One final note: As I mentioned, the Duck does come out with the head still intact. So if you can make it through the entire presentation without referencing the end scene from A Christmas Story, then give yourself a well deserved round of applause as well. 

Ra ra ra ra. 

 

 

 

 

 

The Subway sandwich of Europe

 Standing on Bleecker Street in Greenwich Village between Leroy and Morton facing south is one of the best views in all of New York City if I do say so myself. And I do!  Not for the skyline or views of the new World Trade Center or the Empire State building or even the Chrysler building.  No, this a view a of Europe or at least European shopping. In my direct sight line is a cheese store, a pork butcher, bread store, behind me is an olive oil store and down the block is a poultry and beef butcher. You go to the store that specializes in an item, takes immense pride in what they do and you are shopping more on a daily basis versus a weekly or monthly grocery store run. Which is the way that I grew up in South Alabama.  The way my mother, being a true southern lady, has always gone grocery shopping Is called "going to town". She goes to the super Walmart once a month buys everything goes home cook then goes back next month. She firmly believes that if 'you can't find it at Walmart you don't need it'. 
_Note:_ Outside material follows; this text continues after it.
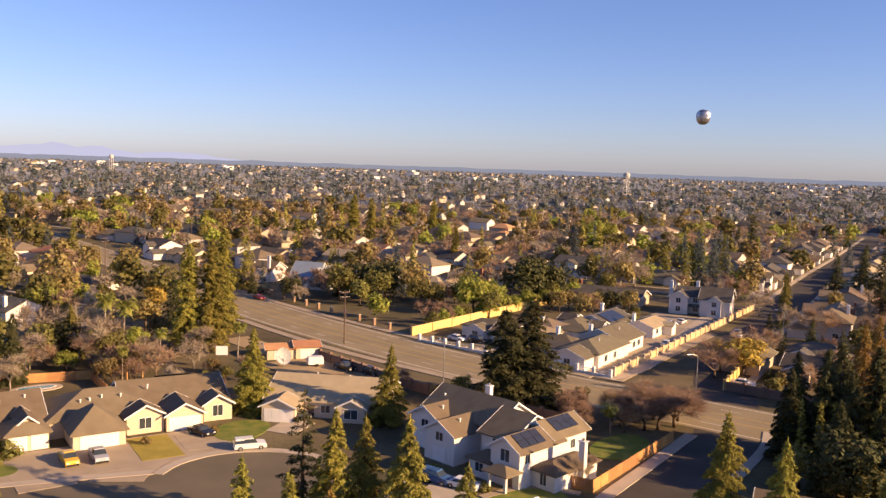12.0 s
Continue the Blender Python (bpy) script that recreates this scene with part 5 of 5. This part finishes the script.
for i in range(15):
    f = i / 14
    x, y = -74 + 62 * f, 303 - 76 * f
    pl = thing("gate_pillar", spot(x, y, 0, -48), "free-standing tan brick pillar on an open verge", "pillar", "brick pillars along the arterial")
    part("shaft", Mesh().box(-0.32, 0.32, -0.32, 0.32, 0, 1.7), BLOCK_TAN, pl)
    part("cap", Mesh().box(-0.4, 0.4, -0.4, 0.4, 1.7, 1.82, 0.08), CONCRETE, pl)


# ---- poles, lamps, wires ----
def street_lamp(x, y, h, turn, label):
    p = thing("street_lamp", spot(x, y, 0, turn), label, "street lamp", "street lamps")
    part("pole", Mesh().tube((0, 0, 0), (0, 0, 0.5), 0.16, 0.12, 8).tube((0, 0, 0.5), (0, 0, h - 0.4), 0.10, 0.07, 8), METAL, p)
    a = Mesh()
    q = [(0, 0, h - 0.5), (0.5, 0, h - 0.05), (1.2, 0, h + 0.1), (1.9, 0, h + 0.12)]
    for s, e in zip(q, q[1:]):
        a.tube(s, e, 0.045, 0.04, 6)
    part("arm", a, METAL, p)
    part("lamp_head", Mesh().box(1.7, 2.4, -0.15, 0.15, h + 0.04, h + 0.2, 0.04), METAL, p)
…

With this blog I will be covering each and everyone of these awesome New York City specialty shops but today I'm gonna be telling you all about that pork butcher called.... Faicco's.

 Faiccos opened in 1900 and has never left the Faicco family. Today it's run by the fourth generation of Faicco's named Eddie. There's a picture in the storefront window of Eddie's little girl named Gillian who will be the fifth generation of the Faicco's whether she wants to be or not.  And one of my favorite things about the shop is all the pictures throughout the store of the family. Uncle Joe and granddad and grandma. Mom and pop family run generation to generation. The heart and soul the pulse of New York City. 

 They have become pretty dang famous for their sandwiches. If you stand on Bleecker Street long enough you'll see firetrucks pulling up to Faicco's. When you see the FDNY eating somewhere eat there! It has been vetted for you. If you can't decide where to go for lunch go stand on a street corner and wait for firetruck to pass you and follow them! Not with the lights but without the lights follow them. They're going somewhere good to eat! 

 My personal favorite sandwich is one that I used to call my Sunday sandwich. I used to have it every single Sunday. As I'm (very very slowly) approaching 40 I've had to cut back on that. With getting older I don't mind a few extra wrinkles. (So few wrinkles in fact I probably didn't even have to mention it). I don't mind the new and growing list of aches and pains. I don't even mind not being able to drink coffee as late as I used to. But I do mind when age starts trying to steal my Sunday sandwich! Aren't you happy enough to have stolen my child like wonder? I guess not. Anyway. This sandwich is a literal taste of the street. A freshly-baked crunchy on the outside soft on the inside baguette from the bakery. Mozzarella so fresh and yummy the cow had to be convinced not to keep it for herself. Crispy fried juicy chicken cutlet from the butcher. Impeccably high quality olive oil and a beatifully bright and creamy pesto. Yeah. 

One of the first times my mother came to the City to visit me I brought her to Faicco's and had her try my Sunday Sandwich. She said (this will be the best ringing endorsement of a sandwich you will hear as long as you live) "OH MY LORD! THAT IS BETTER'N SUBWAY!!!"

So if it is better'n Subway, if the bar has been set to such a high degree, it's obviously a good sandwich.